Take every line that has the string "with" and copy it out.

>>>>

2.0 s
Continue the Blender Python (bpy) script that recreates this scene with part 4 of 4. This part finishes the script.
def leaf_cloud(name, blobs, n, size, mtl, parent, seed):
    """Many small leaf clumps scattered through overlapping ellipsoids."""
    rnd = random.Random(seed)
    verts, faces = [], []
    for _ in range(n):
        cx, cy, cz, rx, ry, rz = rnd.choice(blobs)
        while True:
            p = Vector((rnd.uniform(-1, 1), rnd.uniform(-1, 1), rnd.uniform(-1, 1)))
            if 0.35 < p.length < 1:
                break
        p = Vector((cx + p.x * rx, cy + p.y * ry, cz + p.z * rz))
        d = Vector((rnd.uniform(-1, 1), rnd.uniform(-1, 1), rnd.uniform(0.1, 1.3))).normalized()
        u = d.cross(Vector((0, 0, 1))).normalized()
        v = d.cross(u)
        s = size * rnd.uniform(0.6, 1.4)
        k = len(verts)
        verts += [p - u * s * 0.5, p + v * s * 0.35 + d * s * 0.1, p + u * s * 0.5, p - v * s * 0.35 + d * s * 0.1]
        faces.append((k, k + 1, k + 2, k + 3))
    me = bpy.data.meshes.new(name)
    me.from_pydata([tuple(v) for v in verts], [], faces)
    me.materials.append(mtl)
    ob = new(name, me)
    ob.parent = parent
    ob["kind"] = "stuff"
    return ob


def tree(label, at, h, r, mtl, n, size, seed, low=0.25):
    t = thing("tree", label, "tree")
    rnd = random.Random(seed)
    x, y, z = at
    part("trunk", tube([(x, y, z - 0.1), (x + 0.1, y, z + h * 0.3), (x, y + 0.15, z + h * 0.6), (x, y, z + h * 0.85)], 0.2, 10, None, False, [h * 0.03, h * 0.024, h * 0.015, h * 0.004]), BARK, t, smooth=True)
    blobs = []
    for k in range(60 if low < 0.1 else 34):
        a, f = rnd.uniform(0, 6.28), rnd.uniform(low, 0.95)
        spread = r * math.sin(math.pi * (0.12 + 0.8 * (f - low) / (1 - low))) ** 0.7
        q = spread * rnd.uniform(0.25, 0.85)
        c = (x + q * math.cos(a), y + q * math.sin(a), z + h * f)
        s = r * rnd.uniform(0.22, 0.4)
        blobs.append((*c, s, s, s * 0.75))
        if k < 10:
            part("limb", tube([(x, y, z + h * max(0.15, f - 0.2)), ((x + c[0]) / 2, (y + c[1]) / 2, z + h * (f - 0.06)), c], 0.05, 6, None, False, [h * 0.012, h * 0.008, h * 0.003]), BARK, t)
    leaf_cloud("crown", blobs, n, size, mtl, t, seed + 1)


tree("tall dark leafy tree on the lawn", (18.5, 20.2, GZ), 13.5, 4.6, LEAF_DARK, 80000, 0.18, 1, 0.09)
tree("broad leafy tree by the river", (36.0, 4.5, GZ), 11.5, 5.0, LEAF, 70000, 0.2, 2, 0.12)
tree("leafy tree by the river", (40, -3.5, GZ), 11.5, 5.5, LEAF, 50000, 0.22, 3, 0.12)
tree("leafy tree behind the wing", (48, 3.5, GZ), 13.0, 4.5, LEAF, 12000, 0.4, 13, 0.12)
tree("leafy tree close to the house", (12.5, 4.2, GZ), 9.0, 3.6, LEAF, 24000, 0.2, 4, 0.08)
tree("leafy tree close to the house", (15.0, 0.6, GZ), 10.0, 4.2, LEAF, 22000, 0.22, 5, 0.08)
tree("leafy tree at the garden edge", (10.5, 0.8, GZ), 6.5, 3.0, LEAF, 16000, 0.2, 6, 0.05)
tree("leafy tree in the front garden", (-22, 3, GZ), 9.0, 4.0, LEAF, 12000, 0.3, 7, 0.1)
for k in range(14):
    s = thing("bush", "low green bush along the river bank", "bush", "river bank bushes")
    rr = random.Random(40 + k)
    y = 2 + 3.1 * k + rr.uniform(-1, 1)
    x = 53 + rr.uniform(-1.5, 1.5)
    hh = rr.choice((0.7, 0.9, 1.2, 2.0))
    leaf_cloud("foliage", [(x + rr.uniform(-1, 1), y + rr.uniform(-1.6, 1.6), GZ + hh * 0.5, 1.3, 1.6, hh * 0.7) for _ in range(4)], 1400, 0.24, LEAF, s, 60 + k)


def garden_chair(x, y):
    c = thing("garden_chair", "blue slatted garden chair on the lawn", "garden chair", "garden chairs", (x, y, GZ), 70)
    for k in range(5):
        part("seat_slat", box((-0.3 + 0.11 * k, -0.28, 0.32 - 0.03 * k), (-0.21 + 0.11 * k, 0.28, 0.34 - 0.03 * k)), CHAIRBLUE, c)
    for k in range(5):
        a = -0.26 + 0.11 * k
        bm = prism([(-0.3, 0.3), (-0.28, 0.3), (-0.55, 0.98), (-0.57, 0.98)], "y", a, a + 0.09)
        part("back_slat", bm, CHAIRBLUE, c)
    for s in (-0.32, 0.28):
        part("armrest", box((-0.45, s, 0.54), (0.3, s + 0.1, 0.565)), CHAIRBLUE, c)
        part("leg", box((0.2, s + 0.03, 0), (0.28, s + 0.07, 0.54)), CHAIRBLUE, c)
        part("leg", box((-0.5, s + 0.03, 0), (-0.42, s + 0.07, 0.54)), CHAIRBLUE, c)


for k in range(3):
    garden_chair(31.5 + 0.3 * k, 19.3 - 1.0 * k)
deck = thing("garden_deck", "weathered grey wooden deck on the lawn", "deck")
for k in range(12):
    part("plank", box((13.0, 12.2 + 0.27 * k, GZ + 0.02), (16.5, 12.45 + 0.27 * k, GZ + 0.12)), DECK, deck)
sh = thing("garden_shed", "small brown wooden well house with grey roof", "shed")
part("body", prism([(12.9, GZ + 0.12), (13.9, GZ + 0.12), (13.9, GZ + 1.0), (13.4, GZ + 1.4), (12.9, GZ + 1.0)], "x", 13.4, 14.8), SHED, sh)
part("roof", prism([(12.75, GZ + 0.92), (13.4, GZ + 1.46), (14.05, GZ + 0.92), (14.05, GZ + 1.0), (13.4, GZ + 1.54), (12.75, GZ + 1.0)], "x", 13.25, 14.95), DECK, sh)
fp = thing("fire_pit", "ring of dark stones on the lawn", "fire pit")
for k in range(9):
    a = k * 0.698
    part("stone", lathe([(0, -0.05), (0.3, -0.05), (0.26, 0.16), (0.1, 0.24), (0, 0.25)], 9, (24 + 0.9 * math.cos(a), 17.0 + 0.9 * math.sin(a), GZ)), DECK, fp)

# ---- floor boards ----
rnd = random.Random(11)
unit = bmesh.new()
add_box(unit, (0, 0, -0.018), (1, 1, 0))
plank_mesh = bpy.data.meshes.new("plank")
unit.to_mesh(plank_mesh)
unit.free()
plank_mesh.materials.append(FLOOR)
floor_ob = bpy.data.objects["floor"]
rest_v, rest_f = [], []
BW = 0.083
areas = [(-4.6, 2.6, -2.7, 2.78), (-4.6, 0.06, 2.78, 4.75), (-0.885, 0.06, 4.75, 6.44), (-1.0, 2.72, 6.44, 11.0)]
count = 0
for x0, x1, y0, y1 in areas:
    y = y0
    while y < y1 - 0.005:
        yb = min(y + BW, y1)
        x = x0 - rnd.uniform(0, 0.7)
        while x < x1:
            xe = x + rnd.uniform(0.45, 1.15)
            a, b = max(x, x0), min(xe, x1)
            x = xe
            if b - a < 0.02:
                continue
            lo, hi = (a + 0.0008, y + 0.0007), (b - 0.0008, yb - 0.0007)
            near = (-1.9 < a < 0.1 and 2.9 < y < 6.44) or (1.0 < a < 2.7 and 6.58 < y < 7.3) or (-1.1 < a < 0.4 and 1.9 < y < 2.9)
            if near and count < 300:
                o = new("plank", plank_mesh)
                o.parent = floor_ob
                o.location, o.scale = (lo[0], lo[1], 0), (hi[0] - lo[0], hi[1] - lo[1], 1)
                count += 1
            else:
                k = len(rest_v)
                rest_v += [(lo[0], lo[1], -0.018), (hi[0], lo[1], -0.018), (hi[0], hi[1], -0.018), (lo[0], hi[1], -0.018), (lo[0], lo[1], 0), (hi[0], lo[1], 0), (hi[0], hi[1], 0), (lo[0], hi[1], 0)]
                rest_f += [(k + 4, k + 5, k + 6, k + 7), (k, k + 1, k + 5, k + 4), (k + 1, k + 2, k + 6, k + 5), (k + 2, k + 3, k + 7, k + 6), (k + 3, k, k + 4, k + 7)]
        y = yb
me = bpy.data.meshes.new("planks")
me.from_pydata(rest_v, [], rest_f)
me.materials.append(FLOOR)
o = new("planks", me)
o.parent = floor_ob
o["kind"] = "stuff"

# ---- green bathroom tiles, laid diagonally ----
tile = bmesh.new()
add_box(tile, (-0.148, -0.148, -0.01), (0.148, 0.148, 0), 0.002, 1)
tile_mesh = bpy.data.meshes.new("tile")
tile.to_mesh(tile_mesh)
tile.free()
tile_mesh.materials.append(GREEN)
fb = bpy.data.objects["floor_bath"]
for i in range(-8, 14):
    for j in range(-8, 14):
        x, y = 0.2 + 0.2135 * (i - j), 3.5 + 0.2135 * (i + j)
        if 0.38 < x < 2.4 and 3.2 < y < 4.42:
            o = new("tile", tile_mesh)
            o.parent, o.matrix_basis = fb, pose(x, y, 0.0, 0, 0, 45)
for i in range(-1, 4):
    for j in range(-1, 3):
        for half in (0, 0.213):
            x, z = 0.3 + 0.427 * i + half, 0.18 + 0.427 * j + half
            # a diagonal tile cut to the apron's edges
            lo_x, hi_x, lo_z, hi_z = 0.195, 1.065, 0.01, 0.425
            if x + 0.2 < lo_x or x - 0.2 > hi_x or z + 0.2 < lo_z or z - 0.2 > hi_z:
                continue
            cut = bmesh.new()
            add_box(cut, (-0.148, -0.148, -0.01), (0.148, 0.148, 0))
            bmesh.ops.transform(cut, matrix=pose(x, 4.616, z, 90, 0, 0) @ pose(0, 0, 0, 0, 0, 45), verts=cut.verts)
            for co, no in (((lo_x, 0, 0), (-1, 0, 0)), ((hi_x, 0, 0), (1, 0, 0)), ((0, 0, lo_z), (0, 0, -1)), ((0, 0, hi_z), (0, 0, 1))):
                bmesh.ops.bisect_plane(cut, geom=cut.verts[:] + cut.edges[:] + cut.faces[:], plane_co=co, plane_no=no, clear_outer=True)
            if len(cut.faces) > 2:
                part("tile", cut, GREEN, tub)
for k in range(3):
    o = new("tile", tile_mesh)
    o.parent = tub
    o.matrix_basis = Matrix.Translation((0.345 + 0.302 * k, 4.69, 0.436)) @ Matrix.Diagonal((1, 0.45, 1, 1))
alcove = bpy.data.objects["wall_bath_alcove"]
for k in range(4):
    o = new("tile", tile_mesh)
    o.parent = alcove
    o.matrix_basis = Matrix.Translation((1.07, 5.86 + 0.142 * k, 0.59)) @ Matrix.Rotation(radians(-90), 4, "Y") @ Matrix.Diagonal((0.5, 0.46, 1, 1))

<<<<

Solution for this exercise ▸
Continue the Blender Python (bpy) script that recreates this scene with part 4 of 4. This part finishes the script.
sh = thing("garden_shed", "small brown wooden well house with grey roof", "shed")